Unlike his sire Western Hanover, that took a while to make an impact on the breeding scene as a result of a breeding, initially to "Mom and Pop" mares, Well Said was given a huge advantage as a stallion, he was syndicated, he was standing at Hanover Shoe Farm, he was bred to the very best mares that the Hanover Shoe Farms could provide. You only have to look at his top performers Uffizi Hanover, sold for $100,000 as a yearling at Harrisburg and out of a mare that won $615,000 on the race track, Tellitlikeitis, from the great race mare and now well established broodmare Kikikatie 1:48.3 ($1,415,556) and Sometimes Said whose mother paced in 1:49.4. Well Said has been given a great opportunity as a stallion, as good as could be given and now it is time for him to produce the goods, that real exceptional horse on the stakes scene. Well Said bred 134 mares in 2012 and 149 in 2013.


Well Said bred 36 mares by frozen semen in the 2012/2013 breeding season in Australia for 22 live foals that are yearlings on the 1st of September. He bred 40 mares in the 2013/2014 season just gone and these will be foals in the 2014/2015 breeding season


Well Said bred 29 mares by frozen semen in the 2012/2013 breeding season in New Zealand that resulted in 12 live foals. He bred 24 mares in this past season.

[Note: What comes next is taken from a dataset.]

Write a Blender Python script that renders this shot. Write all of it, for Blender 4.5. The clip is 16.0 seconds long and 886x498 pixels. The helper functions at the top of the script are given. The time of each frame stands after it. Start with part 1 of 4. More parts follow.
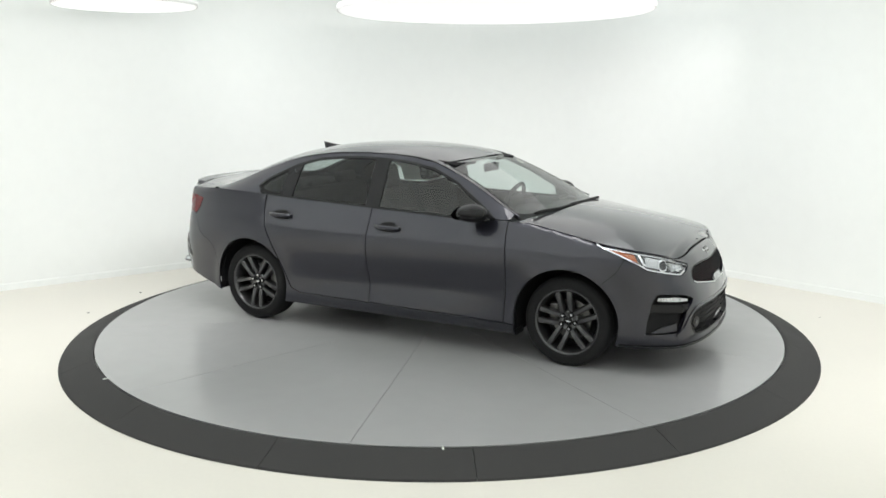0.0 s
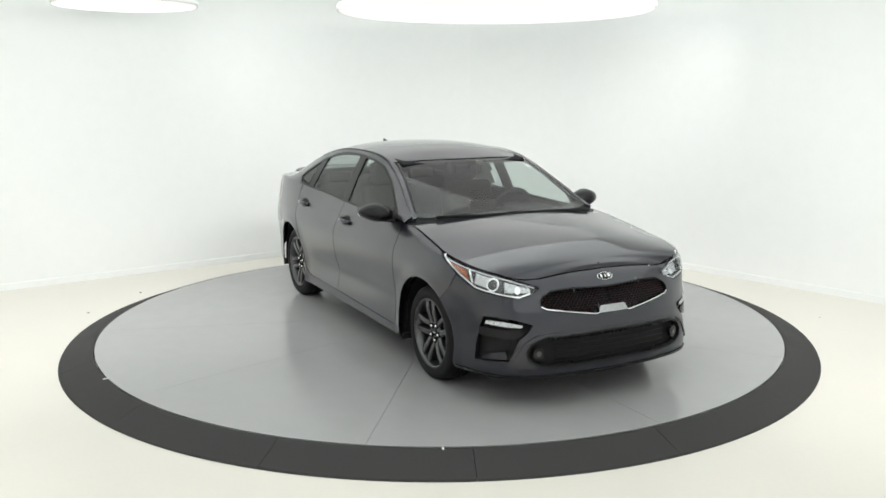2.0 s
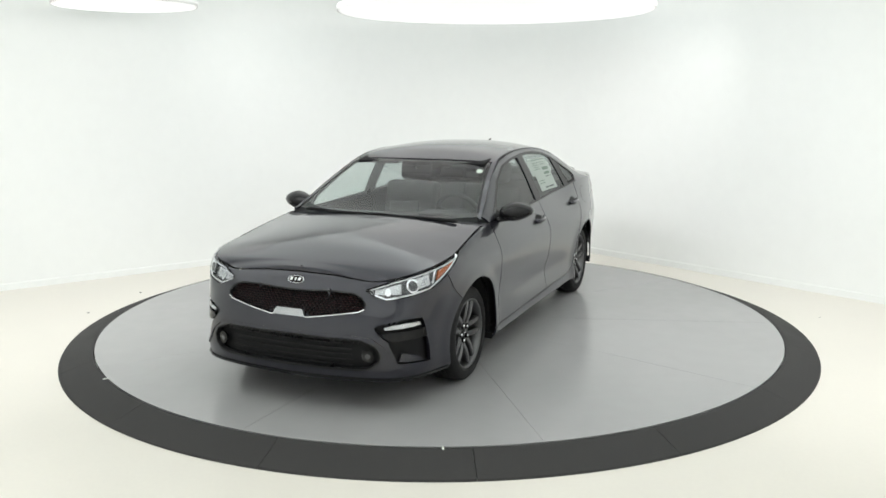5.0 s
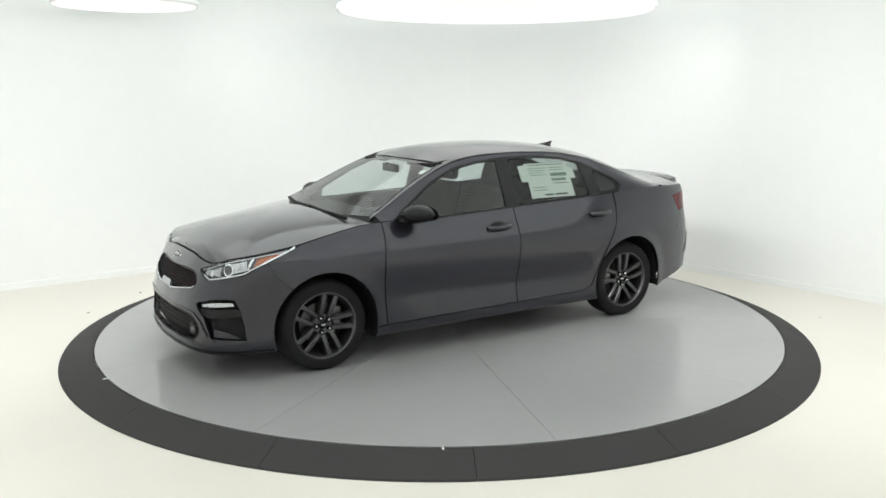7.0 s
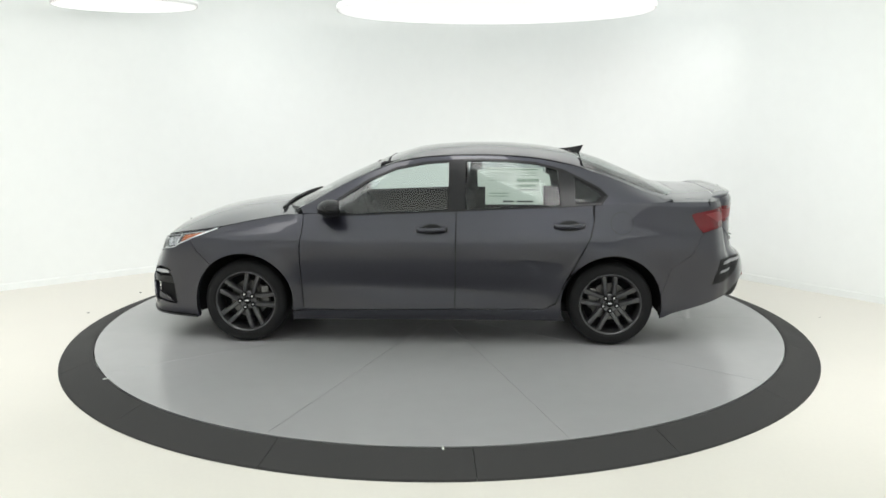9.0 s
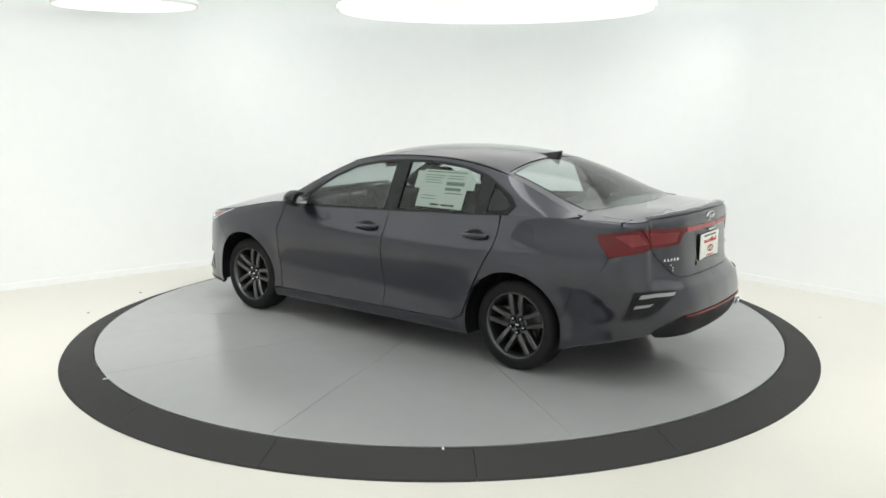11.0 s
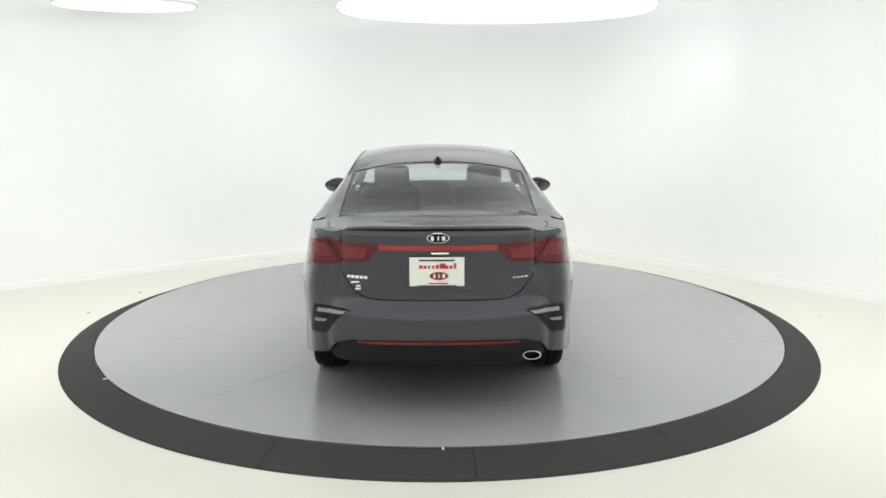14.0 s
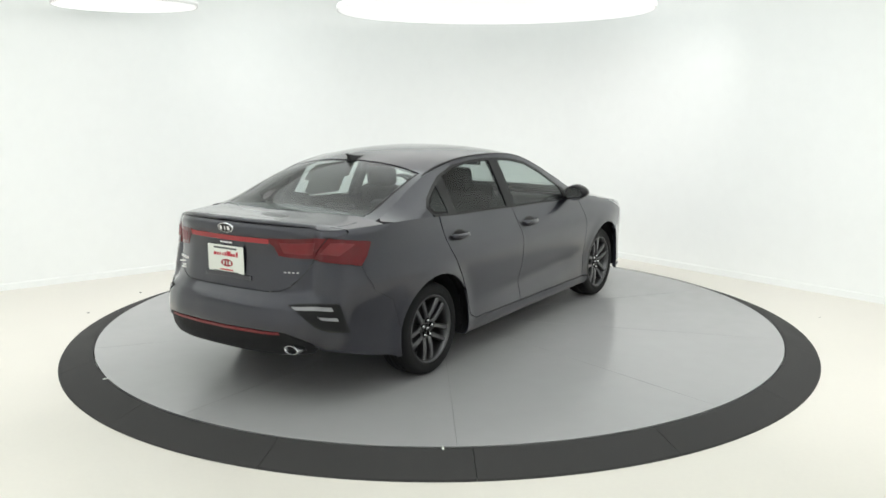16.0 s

With 64% winners from his first crop to date, only half way through his three-year-old season, Well Said's stats are encouraging and are as good as you can expect. Good sized crops are coming on stream and it should only be a matter of time before he sires those exceptional top end horses that every owner wants.

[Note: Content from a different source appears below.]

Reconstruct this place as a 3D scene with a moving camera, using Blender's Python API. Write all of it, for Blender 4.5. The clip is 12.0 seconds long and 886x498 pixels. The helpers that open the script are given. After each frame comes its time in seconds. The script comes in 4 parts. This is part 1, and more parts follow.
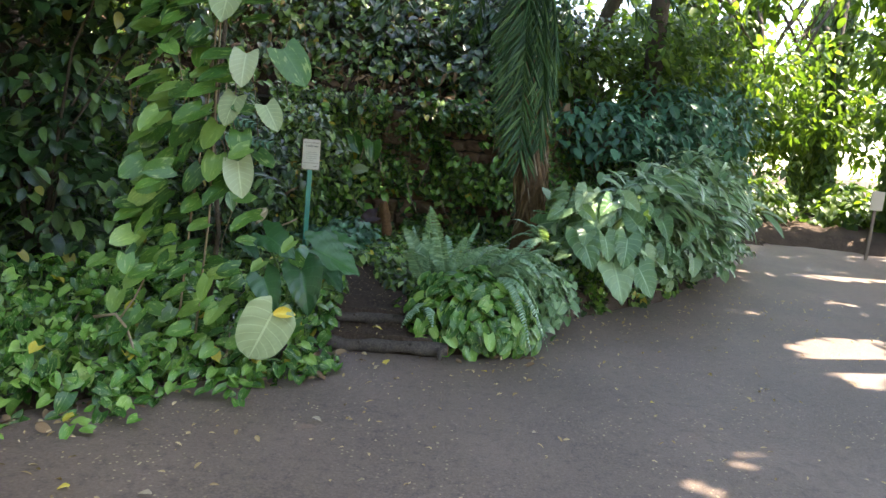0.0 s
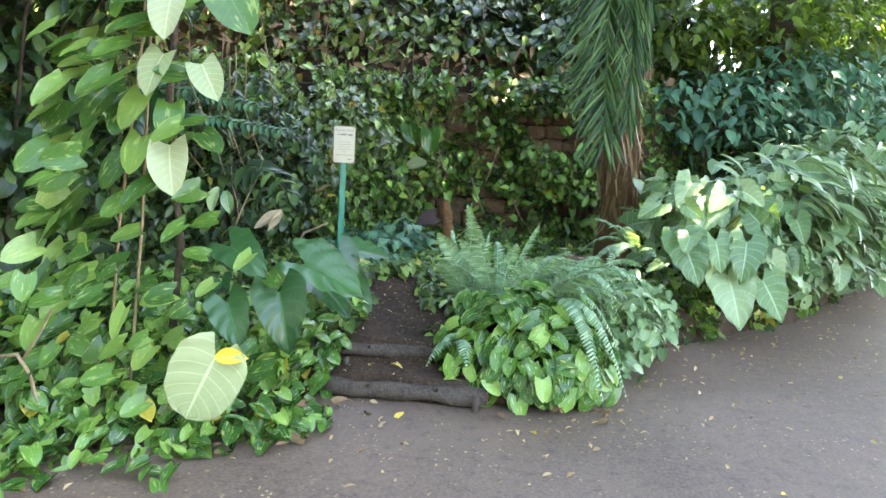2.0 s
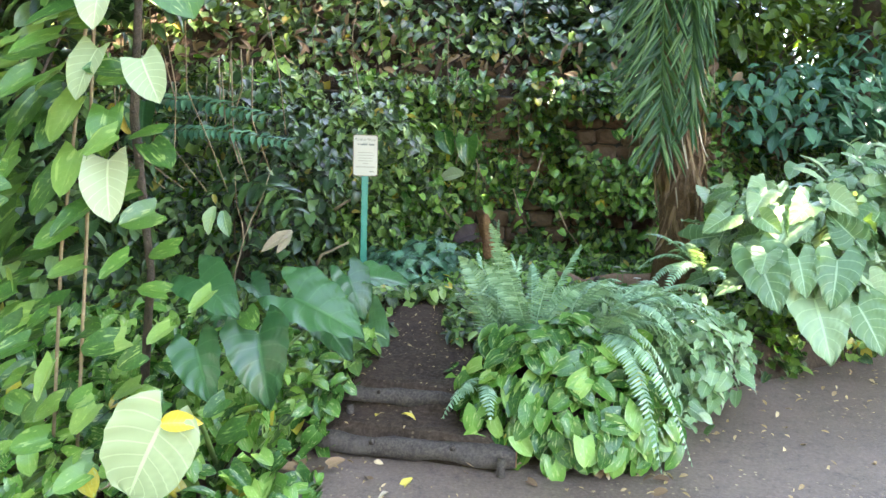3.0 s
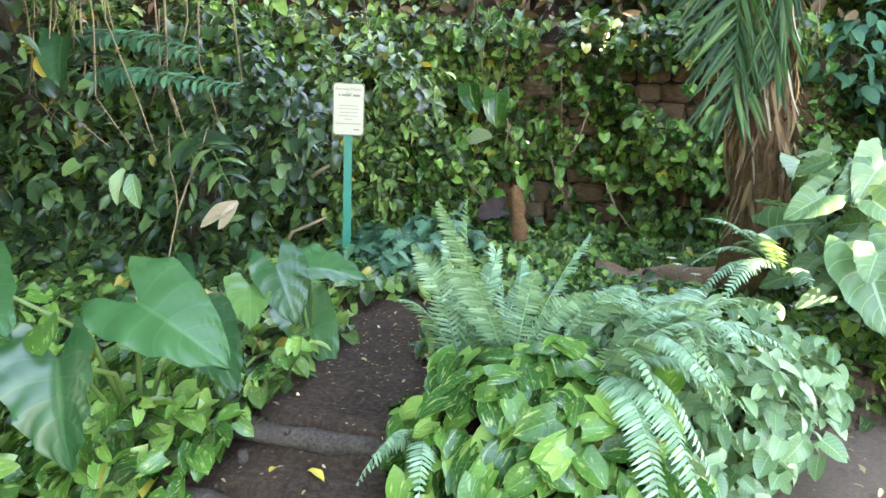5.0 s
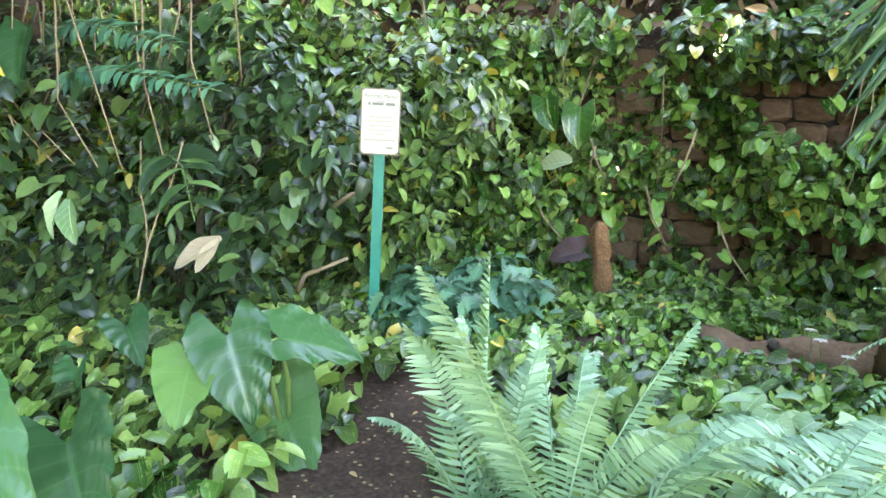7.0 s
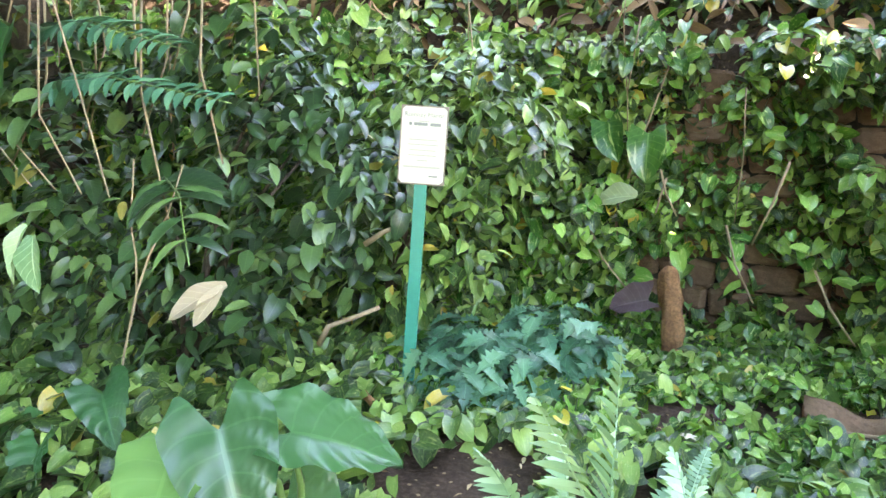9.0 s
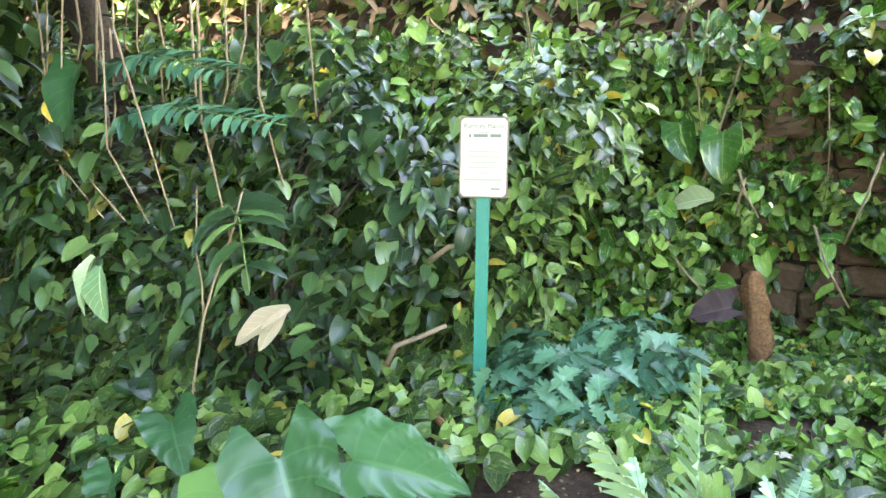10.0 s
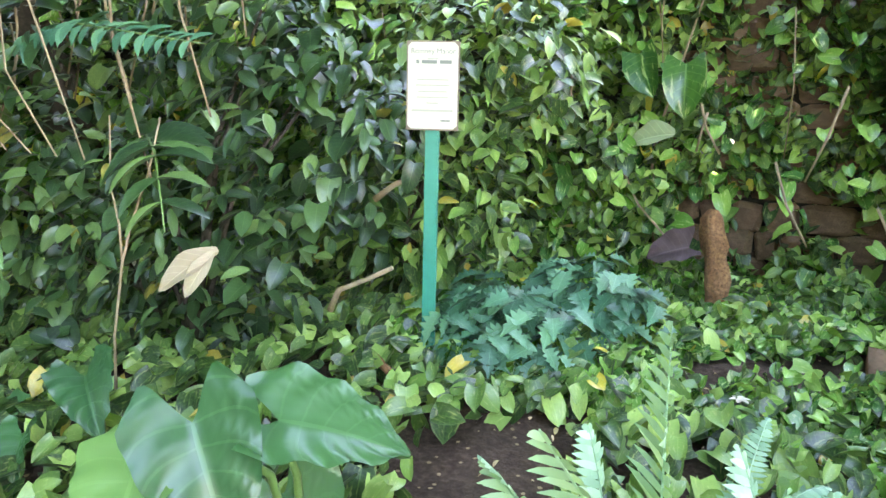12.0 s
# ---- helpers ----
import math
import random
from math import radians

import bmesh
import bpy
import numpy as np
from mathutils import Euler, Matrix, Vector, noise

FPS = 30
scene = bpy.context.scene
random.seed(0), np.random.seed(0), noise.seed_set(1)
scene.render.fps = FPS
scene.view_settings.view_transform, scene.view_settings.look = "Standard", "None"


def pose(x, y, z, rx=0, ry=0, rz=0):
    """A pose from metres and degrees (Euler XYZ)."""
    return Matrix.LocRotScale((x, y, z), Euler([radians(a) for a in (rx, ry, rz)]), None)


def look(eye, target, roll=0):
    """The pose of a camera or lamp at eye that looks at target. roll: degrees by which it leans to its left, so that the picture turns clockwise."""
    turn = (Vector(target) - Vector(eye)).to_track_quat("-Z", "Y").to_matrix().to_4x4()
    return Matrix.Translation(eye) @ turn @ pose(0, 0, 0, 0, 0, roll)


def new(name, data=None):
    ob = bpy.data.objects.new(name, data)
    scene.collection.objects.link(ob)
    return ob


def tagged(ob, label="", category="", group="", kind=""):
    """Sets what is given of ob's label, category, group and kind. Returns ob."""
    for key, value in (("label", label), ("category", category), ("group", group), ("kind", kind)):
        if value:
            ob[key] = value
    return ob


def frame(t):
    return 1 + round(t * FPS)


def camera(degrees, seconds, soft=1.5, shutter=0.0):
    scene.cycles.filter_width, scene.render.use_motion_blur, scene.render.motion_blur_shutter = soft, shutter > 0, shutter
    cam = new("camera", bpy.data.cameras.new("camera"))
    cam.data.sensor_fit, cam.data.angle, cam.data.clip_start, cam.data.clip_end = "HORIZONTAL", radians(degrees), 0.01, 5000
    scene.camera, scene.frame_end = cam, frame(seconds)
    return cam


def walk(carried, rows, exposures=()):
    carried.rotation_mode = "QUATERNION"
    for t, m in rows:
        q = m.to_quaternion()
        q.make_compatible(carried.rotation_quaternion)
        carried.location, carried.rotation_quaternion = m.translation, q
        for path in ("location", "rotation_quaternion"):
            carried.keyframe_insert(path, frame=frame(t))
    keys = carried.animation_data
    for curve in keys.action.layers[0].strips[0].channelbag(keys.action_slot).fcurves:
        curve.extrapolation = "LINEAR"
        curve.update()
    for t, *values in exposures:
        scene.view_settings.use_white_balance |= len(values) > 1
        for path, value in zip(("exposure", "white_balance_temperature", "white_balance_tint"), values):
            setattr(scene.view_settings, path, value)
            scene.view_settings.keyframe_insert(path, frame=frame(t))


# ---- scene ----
# ---- camera and walk ----
cam = camera(64.2, 12.0, soft=1.5)
METRES, EYE, TILT, LEAN, TURN = 6.4, 1.86, 0.0, 0.0, 0.0
ROWS = [
    (0.0, 0.0, 0.0, 0.0, 0.85, -8.87, -5.48),
    (0.5, 0.015, 0.0723, 0.0001, 1.63, -7.87, -6.23),
    (1.0, 0.0387, 0.1218, -0.0084, 5.45, -6.97, -4.35),
    (1.5, 0.0602, 0.1871, -0.0156, 7.86, -8.36, -4.85),
    (2.0, 0.0739, 0.2538, -0.0214, 9.81, -9.48, -3.56),
    (2.5, 0.0871, 0.3234, -0.0219, 14.72, -10.27, -2.0),
    (3.0, 0.0898, 0.3813, -0.025, 14.61, -8.85, -1.98),
    (5.0, 0.1304, 0.6036, -0.0408, 21.88, -11.6, -2.45),
    (5.5, 0.1246, 0.6548, -0.0458, 19.09, -12.13, -5.98),
    (6.0, 0.1211, 0.7008, -0.0512, 21.54, -11.41, -3.42),
    (6.5, 0.118, 0.7521, -0.0482, 28.71, -10.57, -1.06),
    (7.0, 0.0948, 0.7868, -0.0507, 29.84, -9.94, -3.1),
    (9.0, 0.0263, 0.8666, -0.0545, 31.99, -7.8, -4.04),
    (9.5, 0.0175, 0.8713, -0.0571, 33.31, -8.72, -4.3),
    (10.0, 0.0231, 0.8814, -0.0558, 37.54, -6.85, -0.91),
    (10.5, 0.0237, 0.8972, -0.0576, 38.64, -9.08, 1.04),
    (11.0, 0.0277, 0.9114, -0.0599, 37.29, -9.97, 2.36),
    (11.5, 0.0235, 0.9176, -0.0621, 37.86, -12.33, 2.63),
    (12.0, 0.0102, 0.9118, -0.061, 34.24, -11.7, -1.36),
]
walk(cam, [(t, pose(0, 0, EYE, TILT, LEAN, TURN) @ pose(METRES * x, METRES * y, METRES * z, 90 + pitch, roll, yaw)) for t, x, y, z, yaw, pitch, roll in ROWS],
     exposures=[(0.0, 3.0, 7300, 16), (1.0, 3.7, 7400, 16), (2.0, 4.2, 7400, 16), (4.0, 4.5, 7400, 16), (6.5, 4.85, 7500, 18), (9.0, 5.0, 7500, 18), (12.0, 5.0, 7500, 18)])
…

Has Well Said got the ability to lift maternal families in the same way his sire Western Hanover did is still an unanswered question? While he has two $500,000 winners to date, Well Said really needs that dominant colt or filly to cement his spot in the elite sire group. The $15,000 stud fee may have got ahead of where he is at the moment as a sire and could come back to hurt him in the future although as a syndicated horse the service fee does not count as much.

His biggest negative is the fact that so much is expected from him as a high profile stallion with a large group of syndicated breeders that it is going to be difficult for him to meet those expectations. Even if he does perform with credit he is expected to and he will have to overcome that image to become a top end stallion as the breeders today are an unforgiving group.


Well Said has been given every opportunity at stud and to date has done a decent job without being outstanding. The expectations of those broodmare owners are high. His overall numbers are fine and up with most sires but with the mares he served those numbers are where they should be. With his numbers where they are, all he needs to do, is to cement his place in the elite sire group in harness racing, by producing those top end dominant colts or fillies. Until Well Said does that, there will be a question mark over his siring career.